REQUIREMENT: Look through the data for the string "that". Copy every line where it is found.
+---+
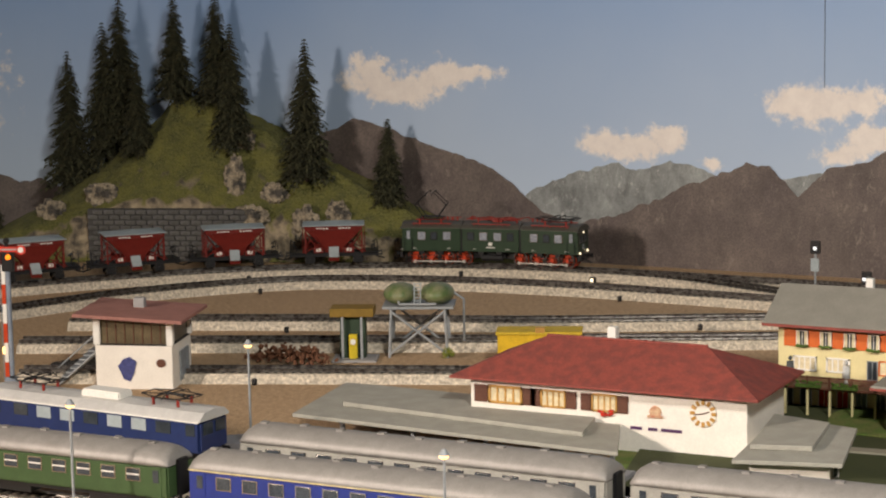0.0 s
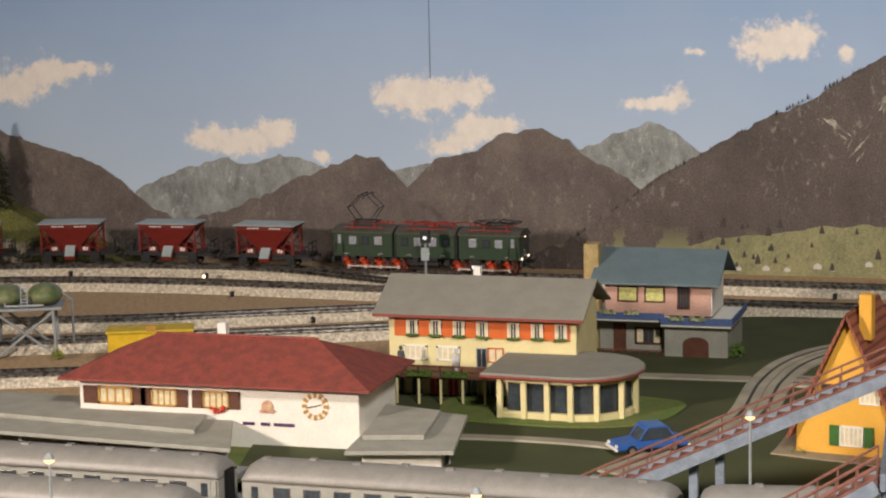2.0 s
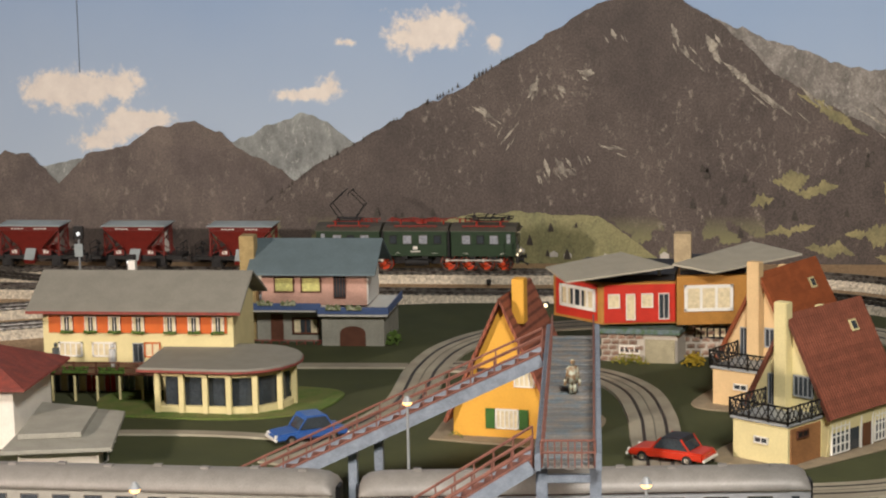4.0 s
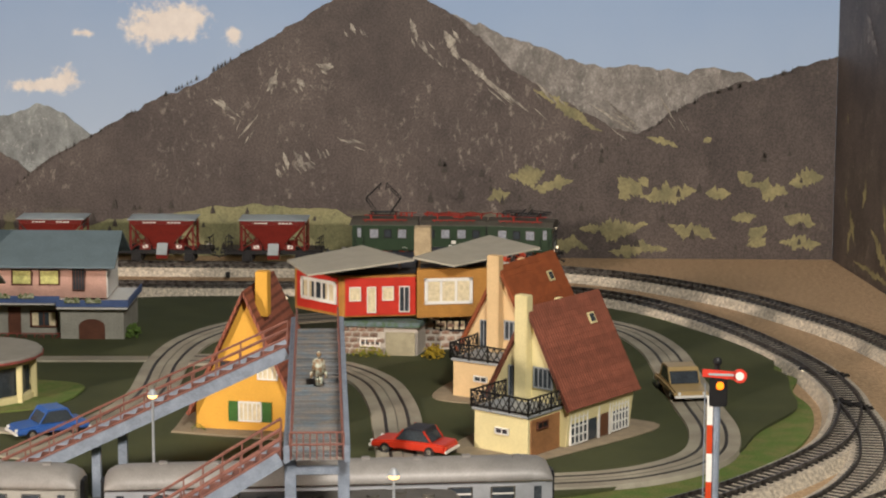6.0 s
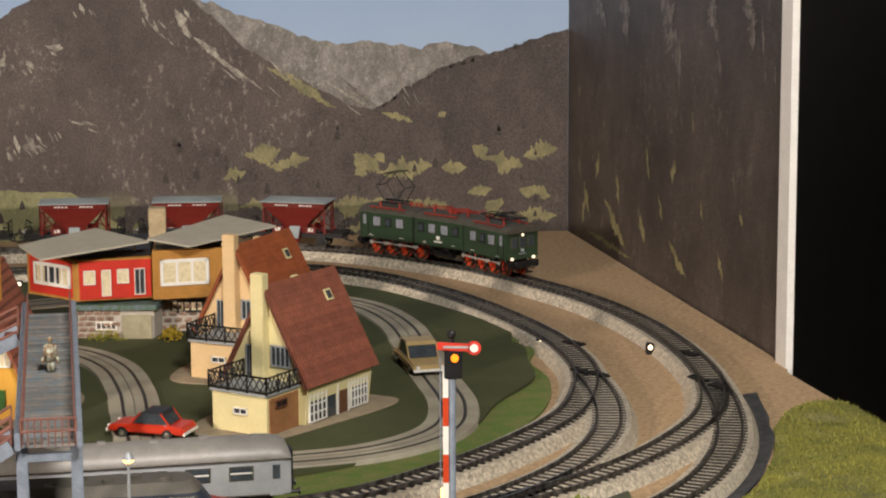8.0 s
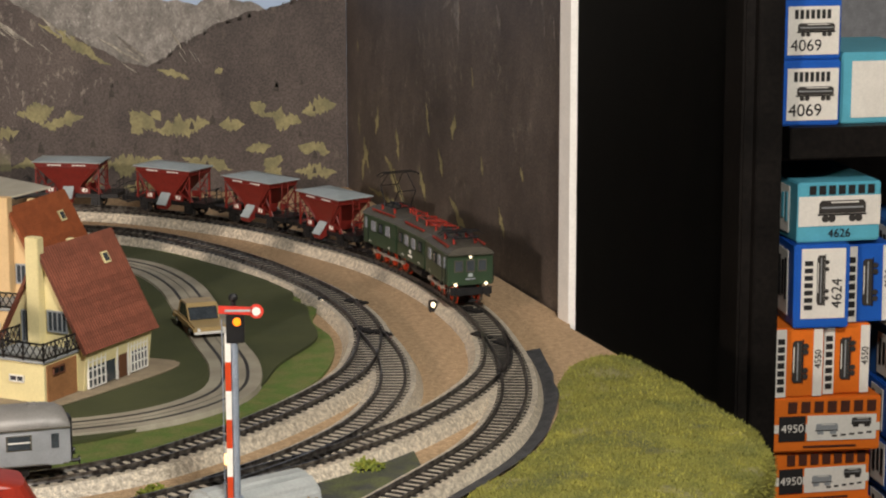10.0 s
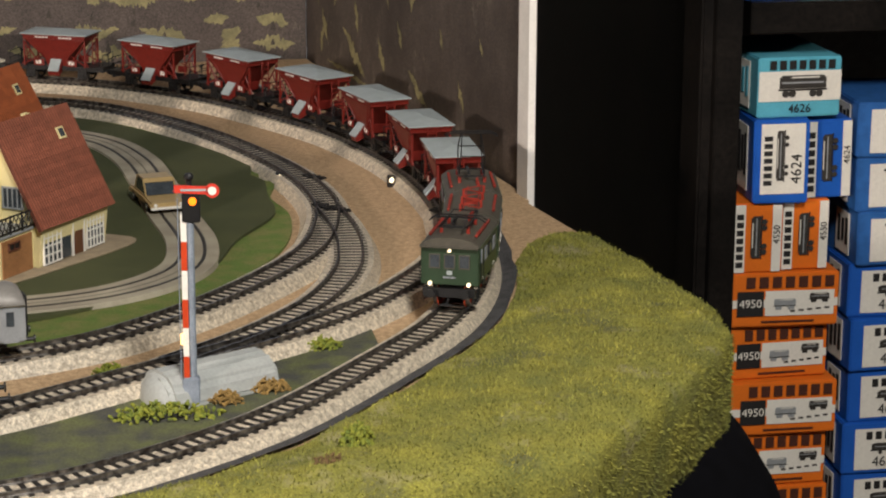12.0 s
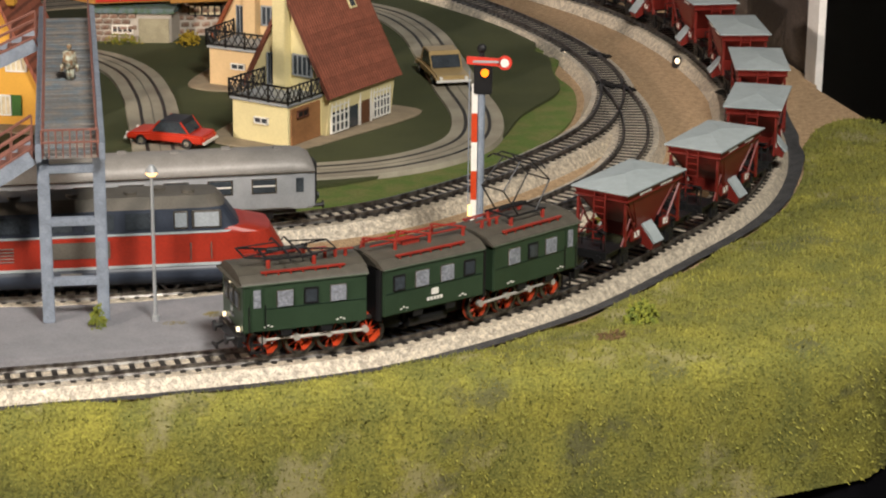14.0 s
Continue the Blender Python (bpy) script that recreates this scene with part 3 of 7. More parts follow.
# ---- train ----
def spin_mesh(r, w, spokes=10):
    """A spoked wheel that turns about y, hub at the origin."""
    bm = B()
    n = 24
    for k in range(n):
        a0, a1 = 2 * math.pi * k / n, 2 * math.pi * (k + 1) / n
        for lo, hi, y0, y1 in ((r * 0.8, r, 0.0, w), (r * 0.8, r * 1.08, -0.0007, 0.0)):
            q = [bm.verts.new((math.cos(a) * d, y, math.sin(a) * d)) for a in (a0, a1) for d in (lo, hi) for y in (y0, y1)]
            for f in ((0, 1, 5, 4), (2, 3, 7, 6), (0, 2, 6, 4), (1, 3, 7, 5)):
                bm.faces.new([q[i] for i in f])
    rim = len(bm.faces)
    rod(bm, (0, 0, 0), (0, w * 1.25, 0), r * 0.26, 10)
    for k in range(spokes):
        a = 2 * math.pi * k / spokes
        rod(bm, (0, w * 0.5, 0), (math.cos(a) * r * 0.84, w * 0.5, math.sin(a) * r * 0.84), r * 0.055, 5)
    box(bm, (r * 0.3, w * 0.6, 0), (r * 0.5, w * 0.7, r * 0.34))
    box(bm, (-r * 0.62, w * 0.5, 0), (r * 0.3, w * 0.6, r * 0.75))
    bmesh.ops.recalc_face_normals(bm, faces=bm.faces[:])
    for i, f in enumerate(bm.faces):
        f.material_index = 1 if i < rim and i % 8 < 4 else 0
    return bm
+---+
COMPLETE OUTPUT:
Continue the Blender Python (bpy) script that recreates this scene with part 3 of 7. More parts follow.
    """A spoked wheel that turns about y, hub at the origin."""